Till my college decides to put me in hell I'll write stories so I can be In heaven at least for a while.

Pray for me.
It sucked but I'm publishing it anyways.

Inspired by my own life partially.

FELIX'S POV

Dear Diary♡
Hi, I'm Lee Felix, diagnosed with cancer stage 4 with a few more days to live. I do want to live but I'm not complaining. My life was beautiful even though my childhood is blurry enough for me to not remember it anymore. Life was shitty but my parents were great. I had what I needed, I had what I wanted. The only thing I never got to have was Love. Don't get me wrong, my parents loved me a lot and I did that too. But it's a kind of feeling that I realised day by day when I was growing up. I stopped sharing everything with my parents. They knew the happy me but little did they know their child was dying before having cancer. And that's why I needed someone. Someone whose path crosses with mine, who chooses me above all. Who loves me like it's the end of the world. Who smiles genuinely when he looks at me. I crave that kind of love. I do have friends but best friends don't make you feel left out, friends don't hurt you with their words and actions. But mine did and I always felt like an outcast. Unfortunately, I can't even wish to have that love anymore since I'm dying but I want to feel it before I die. For once, I want to feel loved, to be chosen. For once I want to feel those butterflies. For once I want to feel someone being genuinely happy when they see me. That's all I want before I leave this world. Before I leave everything behind.
I want someone to read this diary after I die and think that
'I would have loved him.'

I want to write in my diary that 'oh dear diary, I met a boy, who made my dull heart light up with joy.'

I want someone to whom I can say 'This was the very first page, not where the storyline ends, my thoughts will echo you name until I see you again. These are the words I held back as I was leaving too soon, I was enchanted to meet you.'

And it's true anyways, I'm leaving too soon. When I was a teenager the only fear I had was dying when I wanted to live. At that time all I wanted was die and now God has granted that wish. I'm dying when I don't want to.

I fell in love with life and it's contradictions but the time has come.

My last diary entry.

To everyone who was a part of my life, I Love You but for now it's goodbye.

Until we meet again.
Goodbye
Yours truly
Lix♡

I close my diary with a tear slipping of my eyes. I take a deep breath. I resigned from my job because I don't have to work anymore. I have enough to survive till Grim Reaper comes and takes me away.
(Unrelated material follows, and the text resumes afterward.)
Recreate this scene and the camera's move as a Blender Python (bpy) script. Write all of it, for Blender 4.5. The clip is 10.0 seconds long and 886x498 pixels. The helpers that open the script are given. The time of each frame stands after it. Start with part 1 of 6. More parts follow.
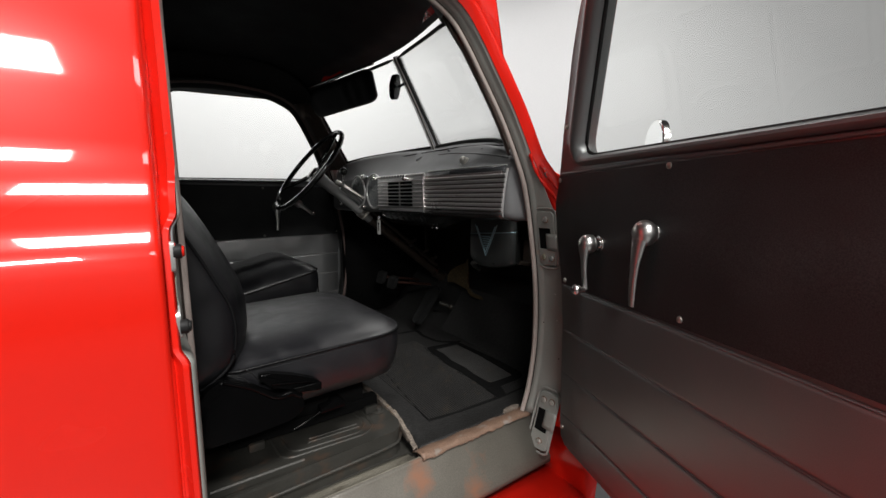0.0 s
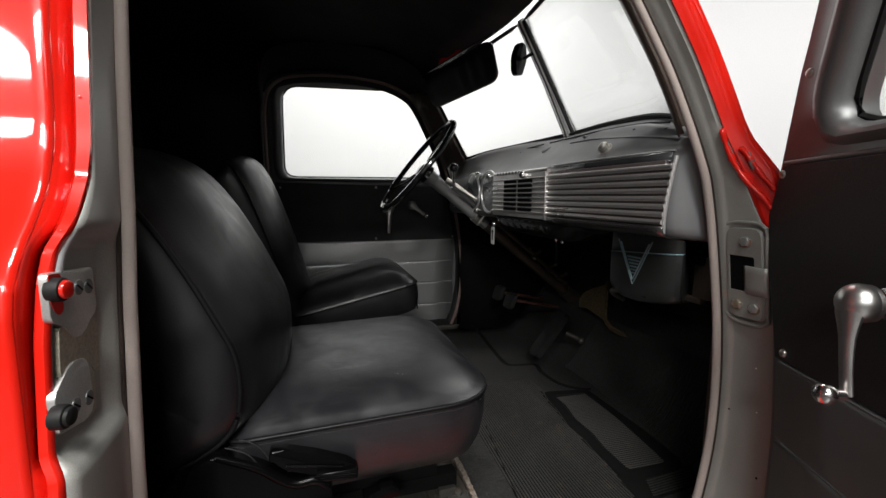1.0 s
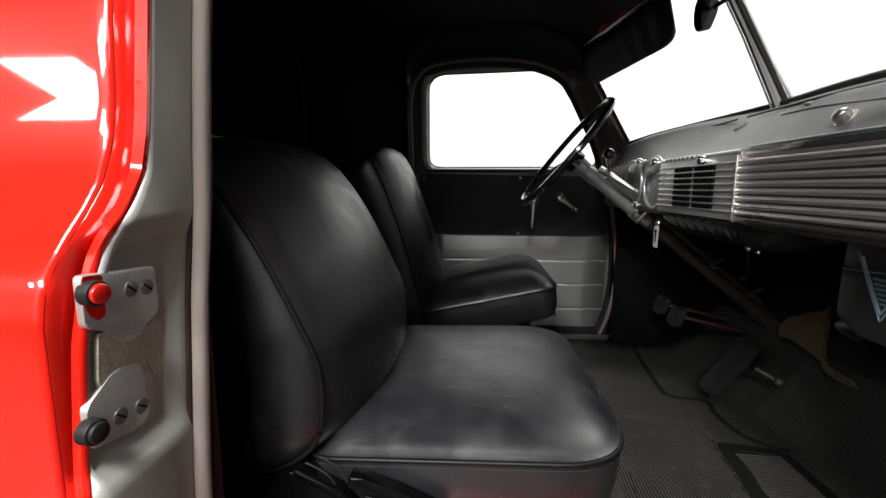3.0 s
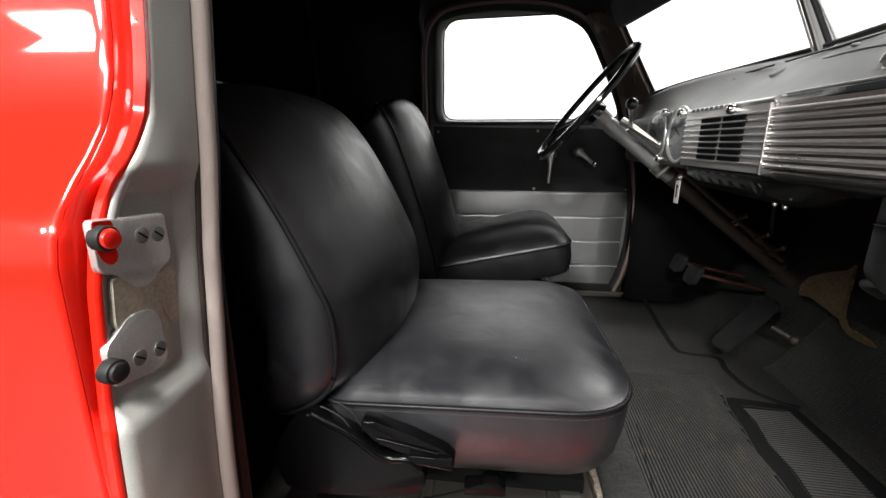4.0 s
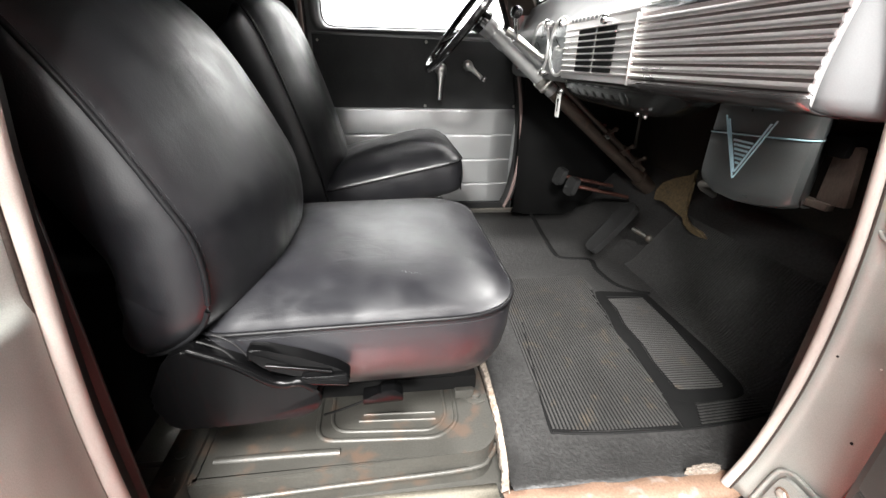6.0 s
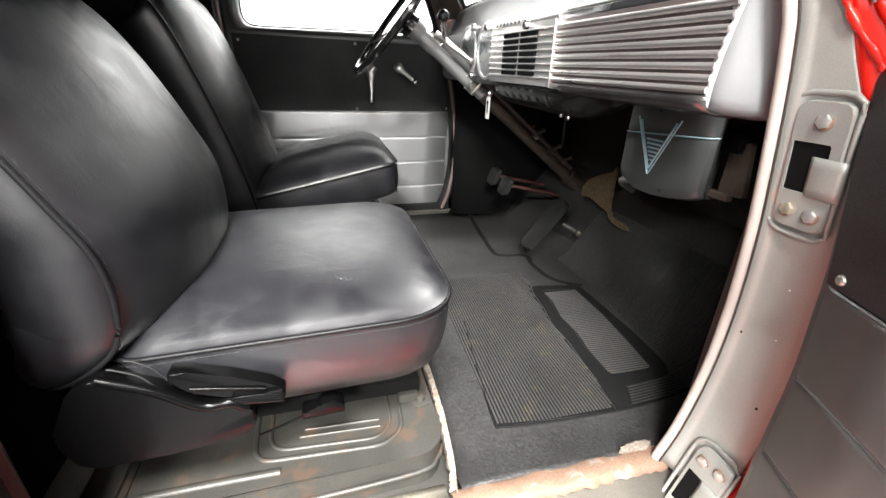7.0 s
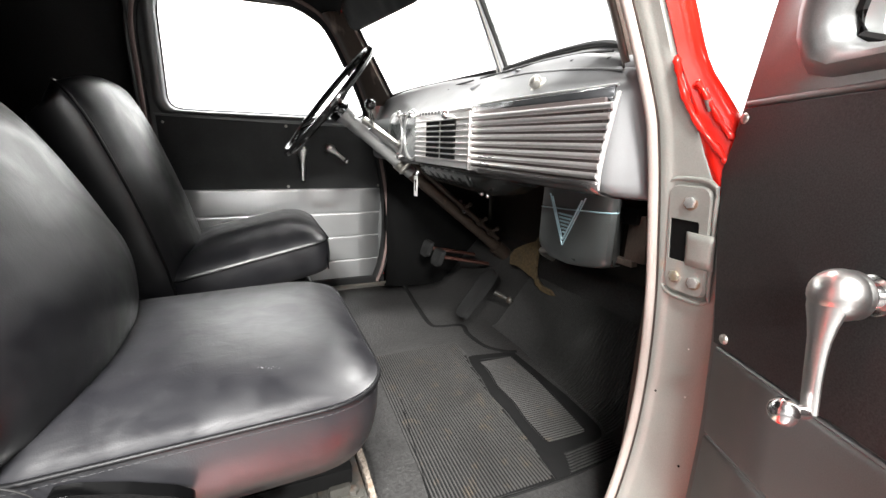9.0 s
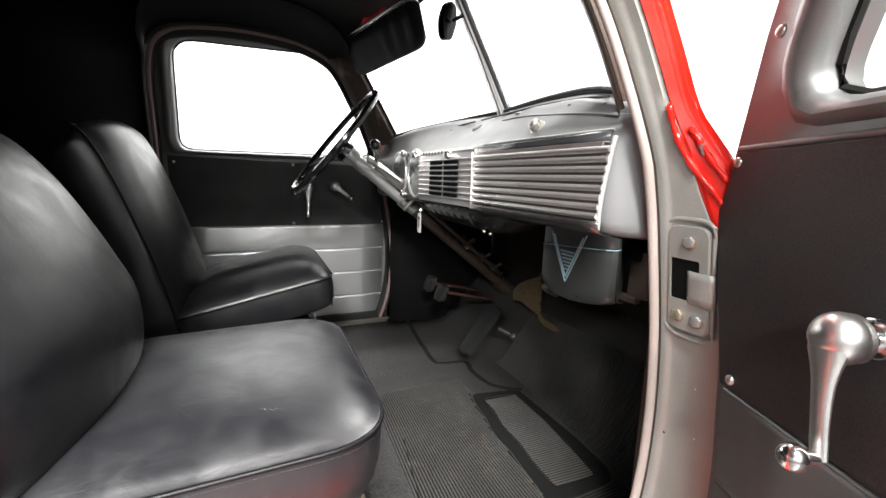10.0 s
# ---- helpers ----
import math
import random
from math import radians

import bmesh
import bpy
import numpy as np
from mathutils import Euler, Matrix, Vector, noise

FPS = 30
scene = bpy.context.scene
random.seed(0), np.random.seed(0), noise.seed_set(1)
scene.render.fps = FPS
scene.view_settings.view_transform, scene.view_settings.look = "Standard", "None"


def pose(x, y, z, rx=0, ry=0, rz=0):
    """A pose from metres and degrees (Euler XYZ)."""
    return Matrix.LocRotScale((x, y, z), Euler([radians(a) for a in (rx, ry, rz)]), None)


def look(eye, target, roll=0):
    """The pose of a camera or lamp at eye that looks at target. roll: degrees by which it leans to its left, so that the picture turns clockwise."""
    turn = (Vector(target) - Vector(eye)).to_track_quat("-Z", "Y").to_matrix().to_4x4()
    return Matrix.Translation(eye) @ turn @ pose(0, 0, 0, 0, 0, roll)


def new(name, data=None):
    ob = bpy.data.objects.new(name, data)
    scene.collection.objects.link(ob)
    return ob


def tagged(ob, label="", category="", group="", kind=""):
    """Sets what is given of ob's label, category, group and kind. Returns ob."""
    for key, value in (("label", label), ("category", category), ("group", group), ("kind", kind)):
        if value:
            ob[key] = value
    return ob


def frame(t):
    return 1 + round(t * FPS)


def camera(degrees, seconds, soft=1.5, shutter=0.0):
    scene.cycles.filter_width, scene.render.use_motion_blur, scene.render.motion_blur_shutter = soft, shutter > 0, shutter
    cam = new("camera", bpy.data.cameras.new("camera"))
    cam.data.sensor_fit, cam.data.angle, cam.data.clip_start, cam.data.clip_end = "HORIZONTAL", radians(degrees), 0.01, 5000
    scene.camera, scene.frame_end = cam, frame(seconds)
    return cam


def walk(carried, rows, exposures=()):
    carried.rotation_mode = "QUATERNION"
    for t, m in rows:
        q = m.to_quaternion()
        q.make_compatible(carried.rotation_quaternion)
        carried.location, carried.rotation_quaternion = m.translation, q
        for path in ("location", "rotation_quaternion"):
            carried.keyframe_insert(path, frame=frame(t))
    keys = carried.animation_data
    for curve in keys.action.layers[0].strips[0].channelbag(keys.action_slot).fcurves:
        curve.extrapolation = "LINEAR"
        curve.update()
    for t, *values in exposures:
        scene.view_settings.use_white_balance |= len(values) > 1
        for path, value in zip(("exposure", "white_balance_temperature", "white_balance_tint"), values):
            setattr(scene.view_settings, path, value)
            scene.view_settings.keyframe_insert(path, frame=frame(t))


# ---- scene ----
cam = camera(92.9, 10.0)
PATH = [
    (0, (-0.022, -0.744, 1.263), (1.135, 0.868, 1.011), -0.4),
    (0.5, (0.109, -0.603, 1.263), (1.0, 1.171, 1.015), -0.1),
    (1, (0.22, -0.479, 1.266), (0.788, 1.423, 1.018), 0.2),
    (1.5, (0.277, -0.403, 1.269), (0.591, 1.556, 1.017), 0.3),
    (2, (0.3, -0.358, 1.269), (0.341, 1.625, 1.011), 0.3),
    (2.5, (0.298, -0.353, 1.27), (0.215, 1.628, 1.005), 0.2),
    (4, (0.302, -0.344, 1.261), (0.083, 1.582, 0.767), 0.3),
    (4.5, (0.306, -0.339, 1.248), (0.144, 1.541, 0.588), 0.3),
    (5, (0.309, -0.333, 1.243), (0.26, 1.512, 0.472), 0.8),
    (5.5, (0.318, -0.332, 1.241), (0.412, 1.493, 0.427), 1.1),
    (7, (0.335, -0.331, 1.24), (0.847, 1.43, 0.441), 2.0),
    (7.5, (0.342, -0.333, 1.241), (0.957, 1.402, 0.46), 2.1),
    (8, (0.347, -0.337, 1.245), (1.054, 1.394, 0.537), 2.2),
    (8.5, (0.351, -0.342, 1.253), (1.119, 1.405, 0.656), 2.1),
    (9, (0.351, -0.347, 1.26), (1.153, 1.42, 0.775), 2.0),
    (9.5, (0.35, -0.349, 1.266), (1.142, 1.441, 0.855), 1.9),
    (10, (0.347, -0.353, 1.271), (1.145, 1.451, 0.939), 1.7),
]
EXPOSURES = [(0, .22), (1, .46), (2.5, .95), (4, 1.55), (4.5, 2.1), (5, 2.72), (5.5, 2.95), (7, 3.0), (8.5, 3.05), (9.5, 2.65), (10, 2.5)]
walk(cam, [(t, look(eye, target, roll)) for t, eye, target, roll in PATH], EXPOSURES)

# ---- light ----
world = bpy.data.worlds.new("studio_air")
world.use_nodes = True
world.node_tree.nodes["Background"].inputs["Color"].default_value = (1.0, 1.0, 1.0, 1)
world.node_tree.nodes["Background"].inputs["Strength"].default_value = 0.02
scene.world = world


def lamp(name, place, aim, sx, sy, watts, tint=(1.0, 0.985, 0.96)):
    data = bpy.data.lights.new(name, "AREA")
    data.shape, data.size, data.size_y, data.energy, data.color = "RECTANGLE", sx, sy, watts, tint
    ob = new(name, data)
    ob.matrix_world = look(place, aim)
    return ob


# a row of ceiling panels over the open side, and unseen boxes added to wash the white cove
for px, watts in ((-6.1, 70), (-3.7, 130), (-1.3, 330), (1.1, 45), (3.5, 15)):
    lamp("ceiling_panel", (px, -5.5, 4.45), (px, -5.5, 0), 1.25, 1.0, watts)
lamp("ceiling_panel", (-0.2, -2.4, 4.6), (-0.2, -2.4, 0), 1.25, 1.0, 220)
lamp("cove_fill", (2.0, 4.0, 6.4), (2.0, 8.4, 2.2), 6.5, 1.2, 480)
lamp("cove_fill", (4.2, 2.0, 6.4), (8.4, 2.0, 2.2), 1.2, 5.5, 190)

# ---- helpers of the build ----
CEN = 0.755
PLACE = {}


def mir(y):
    return 2 * CEN - y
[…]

Now that things are coming to an end I look at this world and it's beautiful. We all are so occupied with so many things that we forget to notice the small things. But I'm grateful that at least I got a chance to relive everything once again. I don't have any regrets. I'm happy. Even though there is a missing part of my heart, I'm happy.

The sunset looks beautiful, way too beautiful. It doesn't feel real, the voices behind me are echoing, my vision is blurring and I feel a throbbing pain in my chest. I feel a beautiful pain in my heart.

The time has come.

Everything is blurring till it's black and.......Im gone? I'm dead?

-----Time Skip-----

I open my eyes to see white walls around me, am I in heaven? I look around me and there is a huge window. It's raining.